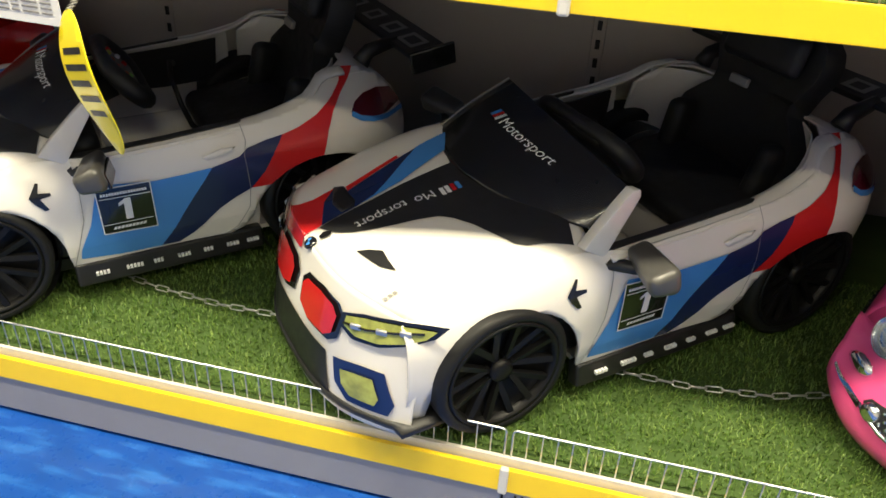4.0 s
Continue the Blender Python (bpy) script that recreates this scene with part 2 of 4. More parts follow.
def text_mesh(words, size, m, align="LEFT", squeeze=1.0, depth=0.0):
    """Lettering in the built-in font as a bmesh."""
    cu = bpy.data.curves.new("letters", "FONT")
    cu.body, cu.size, cu.align_x, cu.resolution_u = words, size, align, 4
    cu.offset = depth
    ob = bpy.data.objects.new("letters", cu)
    me = bpy.data.meshes.new_from_object(ob)
    bm = bmesh.new()
    bm.from_mesh(me)
    bpy.data.objects.remove(ob)
    bpy.data.meshes.remove(me)
    bpy.data.curves.remove(cu)
    return moved(bm, m @ Matrix.Diagonal((squeeze, 1, 1, 1)))


def empty(name, m, label, category, group="", kind=""):
    ob = new(name)
    ob.matrix_world = m
    ob.empty_display_size = 0.05
    return tagged(ob, label, category, group, kind)


def interp(x, table):
    xs, ys = [a for a, _ in table], [b for _, b in table]
    return float(np.interp(x, xs, ys))


def curve(x, table):
    """A smooth curve through (x, y) pairs."""
    if x <= table[0][0]:
        return table[0][1]
    for i in range(len(table) - 1):
        (x0, y0), (x1, y1) = table[i], table[i + 1]
        if x <= x1:
            ya = table[i - 1] if i else table[i]
            yb = table[i + 2] if i + 2 < len(table) else table[i + 1]
            m0 = (y1 - ya[1]) / (x1 - ya[0]) if x1 > ya[0] else 0
            m1 = (yb[1] - y0) / (yb[0] - x0) if yb[0] > x0 else 0
            h = x1 - x0
            s = (x - x0) / h
            return (2 * s**3 - 3 * s**2 + 1) * y0 + (s**3 - 2 * s**2 + s) * h * m0 + (3 * s**2 - 2 * s**3) * y1 + (s**3 - s**2) * h * m1
    return table[-1][1]


# ---- the shop ----
GRASS_Z, DECK_Y, BACK_Y, X0, X1, BAY = 0.168, 0.0, 1.12, -3.75, 3.75, 1.25
TOP_Y, TOP_Z = 0.05, 0.912

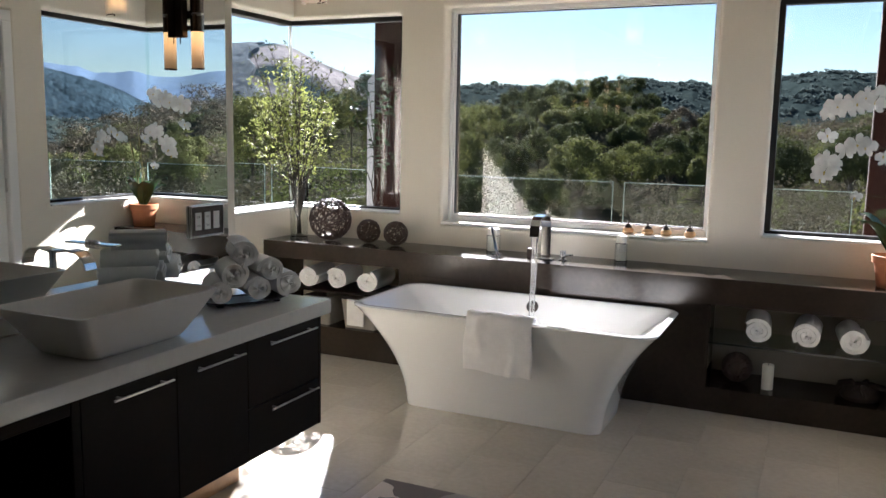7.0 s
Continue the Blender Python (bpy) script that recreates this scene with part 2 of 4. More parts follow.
# sheets added outside so the sunlit walls don't glare in the railing
setting("added_sheet_back", wall("y", YB + OUT + 0.004, YB + OUT + 0.02, [XL - OUT, XR + OUT], [-0.1, TOP + 0.19], [(XL - OUT - 1, -2.66, SILL, HEAD), (-2.335, -0.63, 0.885, 2.305), (-0.325, XR + OUT + 1, SILL, HEAD)]), DULL_TAUPE, "taupe sheet added outside the window wall to dull its glare", "wall")
setting("added_sheet_left", wall("x", XL - OUT - 0.004, XL - OUT - 0.02, [-1.5, YB + OUT], [-0.1, TOP + 0.19], [(W1, YB + 1, SILL, HEAD)]), DULL_TAUPE, "taupe sheet added outside the side wall to dull its glare", "wall")
b = bmesh.new()
rings = []
for x in (XL - OUT + 0.01, XR + OUT - 0.01):
    e0 = edge(x)
    under = [(-1.75, SOFFIT)] + [(e0 + 0.09 * q, SOFFIT + RISE * 0.09 * (q + 1) ** 2 / 4) for q in (-1.0, -0.6, -0.2, 0.2, 0.6, 1.0)] + [(YB + OUT, ceiling_at(x, YB + OUT))]
    rings.append([b.verts.new((x, y, z)) for y, z in under + [(YB + OUT, TOP + 0.2), (-1.75, TOP + 0.2)]])
b.faces.new(rings[0])
b.faces.new(rings[1][::-1])
for i in range(len(rings[0])):
    j = (i + 1) % len(rings[0])
    b.faces.new((rings[0][j], rings[0][i], rings[1][i], rings[1][j]))
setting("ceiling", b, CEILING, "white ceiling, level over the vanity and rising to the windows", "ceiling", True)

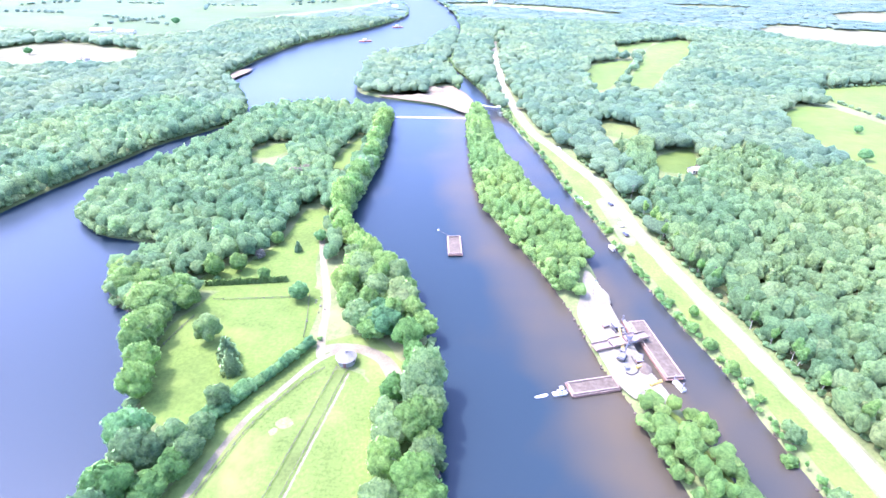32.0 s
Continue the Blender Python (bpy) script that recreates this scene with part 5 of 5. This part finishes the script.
def loading_ramp():
    """A ribbed steel ramp from the river edge over the yard to the long barge."""
    ob = thing("loading_ramp", 58.0, 426.6, LAND + 0.06, 22, "ribbed pink-grey steel loading ramp across the yard", "ramp")
    pieces = ((-11.0, -4.2, -2.0, 2.0, 0.3), (-4.0, 1.8, -2.4, 2.2, 0.9), (2.0, 6.6, -2.0, 2.4, 1.2), (6.8, 11.6, -1.6, 1.8, 0.9))
    for k, (x0, x1, y0, y1, z) in enumerate(pieces):
        d = part("deck", boxed(x0, x1, y0, y1, z, z + 0.25, 0.04), M["steel_pale" if k % 2 else "steel_rust"], ob)
        n = int((x1 - x0) / 0.8)
        for i in range(n):
            x = x0 + (i + 0.5) * (x1 - x0) / n
            part("rib", boxed(x - 0.08, x + 0.08, y0 + 0.1, y1 - 0.1, z + 0.252, z + 0.42), M["steel_grey"], d)
        for y in (y0, y1 - 0.15):
            part("side_beam", boxed(x0, x1, y, y + 0.15, z + 0.253, z + 1.0), M["steel_pale"], ob)
        for x in (x0 + 0.5, x1 - 0.5):
            part("support", boxed(x - 0.2, x + 0.2, y0 + 0.4, y1 - 0.4, -0.1, z), M["dark_steel"], ob)


loading_ramp()
hopper = thing("hopper", 61.5, 425.2, LAND + 1.6, 22, "grey steel hopper on the loading ramp", "hopper")
bm = bmesh.new()
bmesh.ops.create_cone(bm, cap_ends=False, segments=4, radius1=0.9, radius2=2.0, depth=1.8, matrix=Matrix.Translation((0, 0, 1.3)) @ Matrix.Rotation(radians(45), 4, "Z"))
part("bin", bm, M["steel_grey"], hopper)
for sx in (-0.7, 0.7):
    for sy in (-0.7, 0.7):
        part("leg", boxed(sx - 0.08, sx + 0.08, sy - 0.08, sy + 0.08, -0.45, 0.6), M["dark_steel"], hopper)
hose = thing("discharge_hose", 60.7, 419.6, LAND + 0.06, 0, "dark rubber hose snaking over the stone yard", "hose")
hp = spline([(0, 0), (0.3, -2.5), (1.0, -5.0), (0.6, -7.2), (-0.8, -8.8), (-2.4, -9.4), (-3.8, -8.6)], 0.7)
bm = bmesh.new()
for p0, p1 in zip(hp[:-1], hp[1:]):
    rod(bm, (p0[0], p0[1], 0.2), (p1[0], p1[1], 0.2), 0.2, sides=7)
part("pipe", bm, M["rubber"], hose)
drum = thing("fuel_tank", 61.8, 414.0, LAND + 0.06, 30, "small yellow fuel tank on the yard", "tank")
part("tank", rod(bmesh.new(), (-0.9, 0, 0.7), (0.9, 0, 0.7), 0.55, sides=14), M["cab_yellow"], drum)
for sx in (-0.6, 0.6):
    part("saddle", boxed(sx - 0.1, sx + 0.1, -0.5, 0.5, 0, 0.4), M["dark_steel"], drum)
mast_ob = thing("signal_mast", 53.2, 457.2, LAND + 0.05, 0, "tall dark signal mast on the narrow yard", "mast")
part("shaft", rod(bmesh.new(), (0, 0, -0.3), (0, 0, 7.5), 0.12, 0.08, 8), M["dark_steel"], mast_ob)
part("board", boxed(-0.6, 0.6, -0.05, 0.05, 5.6, 6.8, 0.02), M["white_paint"], mast_ob)


def pontoon(x, y, turn, l, w, label, mat="steel_grey"):
    ob = thing("pontoon", x, y, 0, turn, label, "pontoon", "pontoons at the yard")
    part("float", boxed(-l / 2, l / 2, -w / 2, w / 2, -0.5, 1.1, 0.08), M[mat], ob)
    part("deck", boxed(-l / 2 + 0.15, l / 2 - 0.15, -w / 2 + 0.15, w / 2 - 0.15, 1.104, 1.22), M["steel_grey"], ob)
    for sx in (-1, 1):
        part("spud_pole", rod(bmesh.new(), (sx * l * 0.4, w * 0.38, -2), (sx * l * 0.4, w * 0.38, 4.0), 0.2, sides=10), M["steel_grey"], ob)
        part("bollard", rod(bmesh.new(), (sx * l * 0.42, -w * 0.38, 1.2), (sx * l * 0.42, -w * 0.38, 1.7), 0.14, sides=8), M["dark_steel"], ob)
    return ob


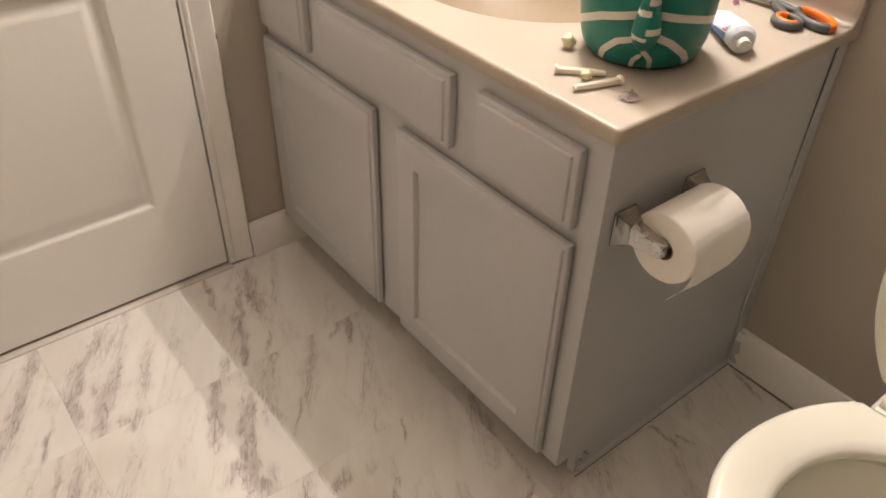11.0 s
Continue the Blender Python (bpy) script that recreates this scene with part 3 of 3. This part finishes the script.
def build_scissors():
    s = thing("scissors", (0.479, 0.106, TOP), 0.0)
    tagged(s, "closed scissors with orange and grey plastic handles", "scissors")
    def blade(shift, sign):
        prof = [(-0.004, 0.004 * sign), (-0.006, -0.006 * sign), (0.004, -0.010 * sign), (0.062, -0.0065 * sign), (0.118, -0.001), (0.118, 0.0), (0.06, 0.002 * sign)]
        bm = loft([[(x, y, z) for x, y in prof] for z in (shift, shift + 0.0016)], cap=(True, True))
        return moved(bm, pose(0, 0, 0.0, 0, 0, 98))
    part("blade", blade(0.004, 1), STEEL, s)
    part("blade", blade(0.0058, -1), STEEL, s)
    part("pivot", moved(lathe([(0.005, 0), (0.005, 0.010), (0.004, 0.011)], 20), Matrix.Translation((0, 0, 0))), STEEL, s)
    def loop(cx, cy, rx, ry, turn, a0, a1, thick, closed):
        pts = []
        for i in range(41):
            q = radians(a0 + (a1 - a0) * i / 40)
            x, y = rx * math.cos(q), ry * math.sin(q)
            c, d = math.cos(radians(turn)), math.sin(radians(turn))
            pts.append((cx + x * c - y * d, cy + x * d + y * c, 0.007))
        return along(pts, thick, 12, 1.25)
    # small round loop: grey outside, orange lining
    part("small_loop", loop(-0.050, -0.052, 0.0215, 0.0175, 60, 0, 360, 0.0052, True), HANDLE_GREY, s)
    part("small_lining", moved(loop(-0.049, -0.051, 0.0172, 0.0132, 60, -40, 200, 0.0044, False), Matrix.Translation((0, 0, 0.0022))), ORANGE, s)
    part("shank", along([(0.002, 0.004, 0.008), (-0.012, -0.012, 0.008), (-0.030, -0.036, 0.007)], [0.006, 0.0075, 0.006], 12, 0.9), HANDLE_GREY, s)
    part("large_loop", loop(-0.010, -0.074, 0.036, 0.0185, 66, 165, 385, 0.0056, False), ORANGE, s)
    part("large_grip", loop(-0.010, -0.074, 0.036, 0.0185, 66, 15, 172, 0.0062, False), HANDLE_GREY, s)
    part("shank", along([(-0.003, 0.004, 0.009), (-0.006, -0.018, 0.009), (-0.006, -0.042, 0.0075)], [0.006, 0.0075, 0.0062], 12, 0.9), HANDLE_GREY, s)


def build_small_bits():
    def anchor(name, a, b, label):
        a, b = Vector((*a, TOP + 0.0048)), Vector((*b, TOP + 0.0055))
        d = (b - a)
        L = d.length
        o = thing(name, tuple(a), math.degrees(math.atan2(d.y, d.x)))
        tagged(o, label, "wall plug", "wall plugs")
        bm = along([(0, 0, 0), (0.004, 0, 0), (L * 0.5, 0, 0), (L - 0.004, 0, 0)], [0.0030, 0.0040, 0.0044, 0.0046], 14)
        part("shaft", bm, ANCHOR, o)
        head = along([(L - 0.004, 0, 0), (L - 0.0035, 0, 0), (L - 0.0008, 0, 0.0003), (L, 0, 0.0003)], [0.0048, 0.0072, 0.0072, 0.0060], 20)
        part("head", head, ANCHOR, o)
        for q in (90, 210, 330):
            c, sn = math.cos(radians(q)), math.sin(radians(q))
            part("rib", along([(0.012, 0.0040 * c, 0.0040 * sn), (L - 0.006, 0.0046 * c, 0.0046 * sn)], 0.0009, 6), ANCHOR, o)
    anchor("wall_plug", (0.077, 0.094), (0.031, 0.142), "cream plastic wall plug lying on the countertop")
    anchor("wall_plug", (0.013, 0.089), (0.079, 0.069), "cream plastic wall plug lying beside another")
    def lump(name, x, y, r, mat, seed, label, flat=0.7):
        bm = bmesh.new()
        bmesh.ops.create_icosphere(bm, subdivisions=3, radius=r)
        for v in bm.verts:
            k = 1 + 0.30 * noise.noise(v.co / r * 1.3 + Vector((seed, 0, 0))) + 0.12 * noise.noise(v.co / r * 3 + Vector((0, seed, 0)))
            v.co = Vector((v.co.x * k, v.co.y * k, v.co.z * k * flat))
        low = min(v.co.z for v in bm.verts)
        for v in bm.verts:
            v.co.z -= low
        o = linked(name, bm, mat)
        o.location = (x - 0.015, y - 0.003, TOP)
        tagged(o, label, "scrap")
    lump("putty_scrap", 0.118, 0.190, 0.0098, WAX, 3.0, "pale yellow lump of putty beside the green pot", 1.0)
    lump("putty_scrap", 0.066, 0.106, 0.0075, WAX, 7.0, "small pale yellow lump between two wall plugs", 0.8)
    # crumpled clear wrapping
    rnd = random.Random(9)
    bm = bmesh.new()
    bmesh.ops.create_grid(bm, x_segments=9, y_segments=9, size=0.013)
    for v in bm.verts:
        r = v.co.length / 0.013
        v.co = Vector((v.co.x * rnd.uniform(0.7, 1.05), v.co.y * rnd.uniform(0.7, 1.0), 0.001 + rnd.uniform(0, 0.011) * (1.3 - min(1, r))))
    bmesh.ops.solidify(bm, geom=bm.faces[:], thickness=0.0005)
    o = linked("plastic_scrap", bm, CLEAR, smooth=False)
    o.location = (0.055, 0.033, TOP + 0.001)
    tagged(o, "crumpled scrap of clear plastic on the countertop", "scrap")
    bm = along([(-0.019, 0.005, 0.0045), (-0.006, 0.001, 0.0050), (0.006, -0.001, 0.0050), (0.017, -0.006, 0.0045)], [0.0050, 0.0036, 0.0034, 0.0054], 10, 0.8)
    o = linked("pink_clip", bm, PINK)
    o.matrix_basis = pose(0.454, 0.162, TOP, 0, 0, 55)
    tagged(o, "small pink plastic piece near the scissors", "plastic piece")
    # brown bristle brush head at the backsplash
    brush = thing("brown_brush", (0.480, 0.224, TOP))
    tagged(brush, "dark brown bristly brush lying against the backsplash", "brush")
    bm = along([(-0.008, -0.026, 0.020), (0, 0, 0.022), (0.006, 0.05, 0.02), (0.008, 0.09, 0.016)], [0.018, 0.021, 0.020, 0.012], 20)
    part("head", bm, BROWN, brush)
    rows = bmesh.new()
    for k in range(140):
        q, yy = rnd.uniform(0, 2 * math.pi), rnd.uniform(-0.03, 0.05)
        d = Vector((math.cos(q), rnd.uniform(-0.2, 0.2), math.sin(q)))
        base = Vector((0, yy, 0.022))
        if (base + d * 0.027).z < 0.001:
            continue
        merge(rows, along([base + d * 0.018, base + d * 0.027], [0.0010, 0.0004], 4))
    part("bristles", rows, BROWN, brush)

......

Challenge: Say how many lines of the material contain the word "this", with no other text.

Task output: 4